The successful application of the DFM workflow is largely due to the availability of the next-generation technology for reservoir modeling. We could not perform this work using existing simulation technologies designed for structured grids. Our DFM work facilitated the understanding of recovery mechanisms and contributed to business decisions toward optimal development of the carbonate reservoir.
There are many hydrocarbon assets that occur in carbonate reservoirs where the primary storage is in low permeability matrix and the primary fluid production conduit is through fractures. An excellent description of naturally fractured reservoirs (NFRs), ranging from characterization to production case histories, can be found in Narr, Schechter and Thompson (2006).

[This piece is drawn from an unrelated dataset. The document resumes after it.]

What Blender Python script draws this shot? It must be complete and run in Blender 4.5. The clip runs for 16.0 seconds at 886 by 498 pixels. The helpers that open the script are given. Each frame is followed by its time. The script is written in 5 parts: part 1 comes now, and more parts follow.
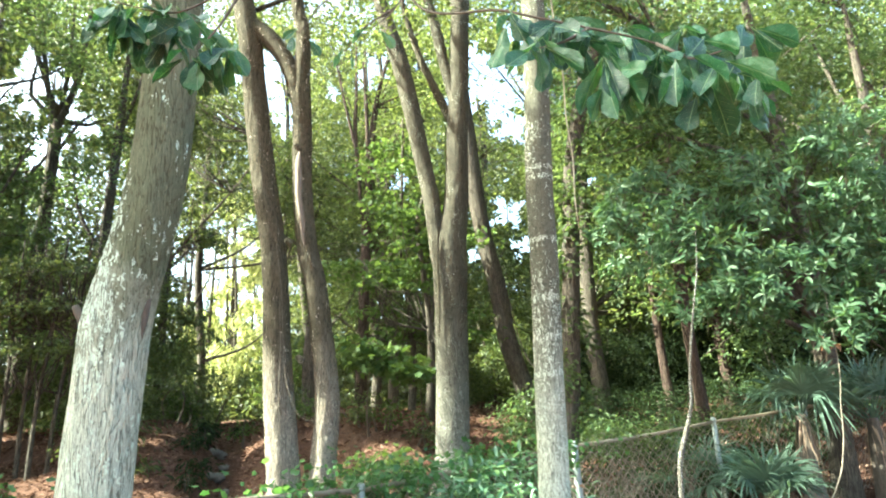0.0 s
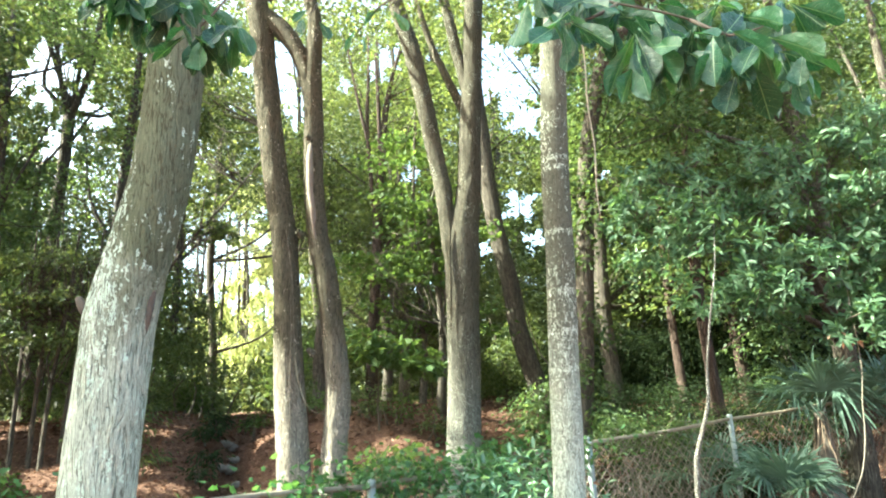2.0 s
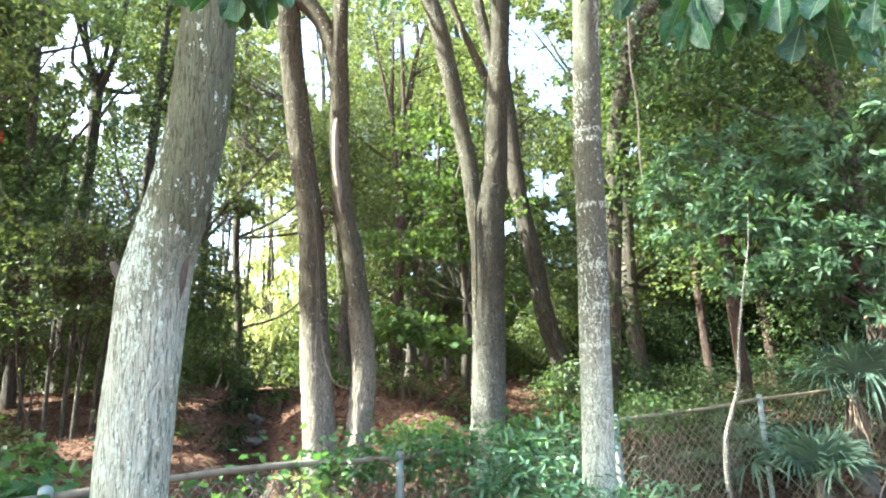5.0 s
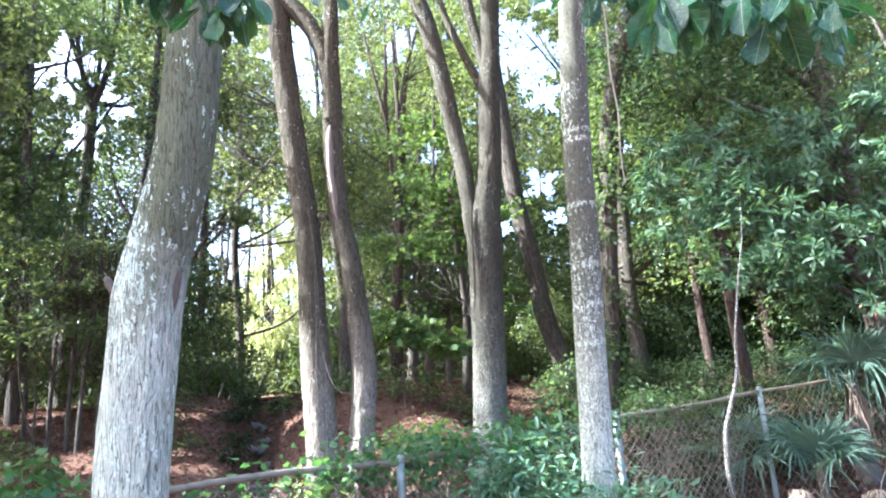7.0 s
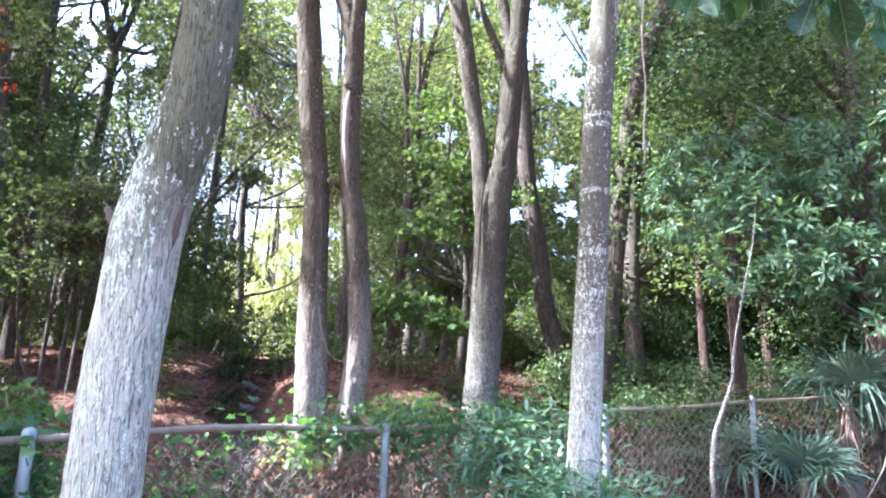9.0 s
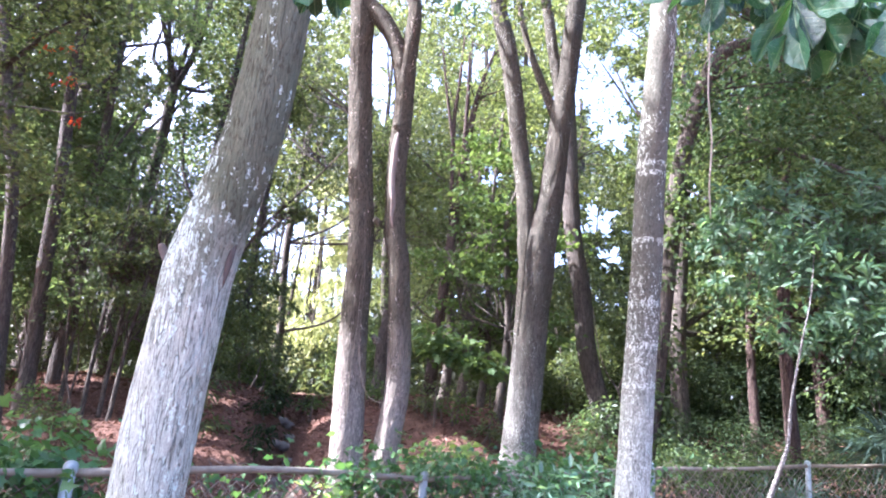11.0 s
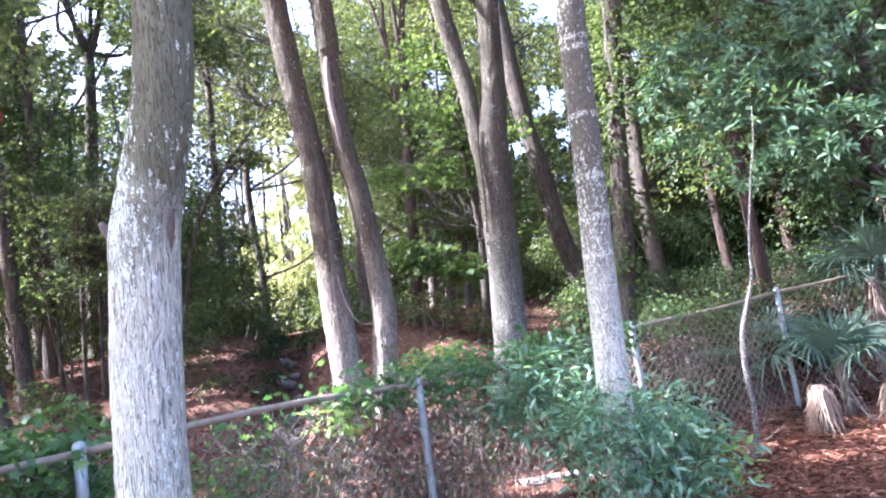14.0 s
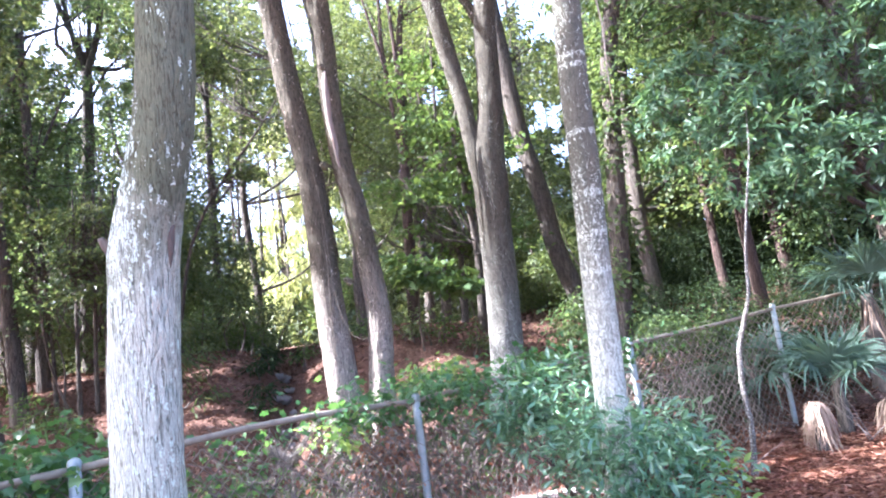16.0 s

Application of reservoir simulation to NFRs started when Kazemi et al. (1976) adopted the dual-porosity concept introduced earlier in well test analysis (Warren and Root 1963) for application in multiphase flow simulation. The key assumption is that there exists a locally homogenized geometric shape factor for each grid cell that characterizes the interaction between the matrix and fracture media. Various forms of the shape factor have been derived, including methods to account for multiphase flow. The dual-porosity, and its extension to dual-porosity dual permeability, models requires the assumption of a representative element volume. Shape factors are often used as a history-matching parameter, rather than one that is derived from reservoir characterization.